Et, lorsque la solution semble résider dans le passage par un enfer où nous connaîtrons : « des épreuves et des souffrances qui, en détruisant ce qui rest[e] de [nos] travers humains, [nous] permettront d’émerger de l’autre côté, transformé[s], purifié[s] » (p. 23), ces accents apocalyptiques éclipsent tout simplement les bonnes intentions de l’émetteur et brouillent mon sang froid de récepteur.

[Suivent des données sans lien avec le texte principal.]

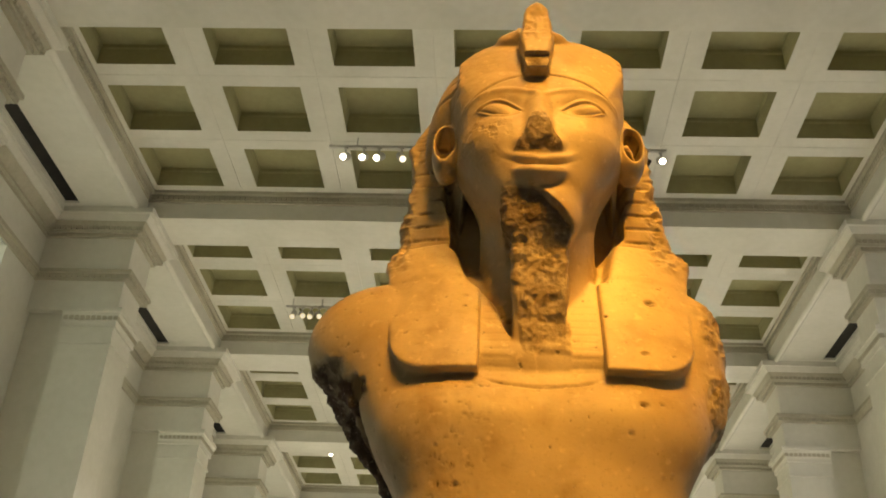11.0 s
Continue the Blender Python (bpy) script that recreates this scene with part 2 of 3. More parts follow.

Alors que chacun, du haut de son piédestal moral, semble convaincu d’avoir raison, de connaître ce qui est bon pour l’autre (envers et contre l’autre); alors que plusieurs discours militants, peu importe la cause, avancent maintenant que nul ne peut comprendre la minorité opprimée s’il n’en fait pas lui-même partie, comment jeter des ponts, rallier des alliés, piquer une jasette ?

Comment éviter, ultimement, ce que Chollet décrit comme : « […] l’entêtement des sociétés à désigner régulièrement un bouc émissaire à leurs malheurs, et à s’enfermer dans une spirale d’irrationalité, inaccessible à toute argumentation sensée, jusqu’à ce que l’accumulation des discours de haine et une violence devenue obsessionnelle justifient le passage à la violence physique […] » (p. 14).
Pourtant, rien ne nous oblige à descendre dans le fossé. Entre la noirceur insondable des abysses et les autruches à lunettes roses, il y a certainement un sentier.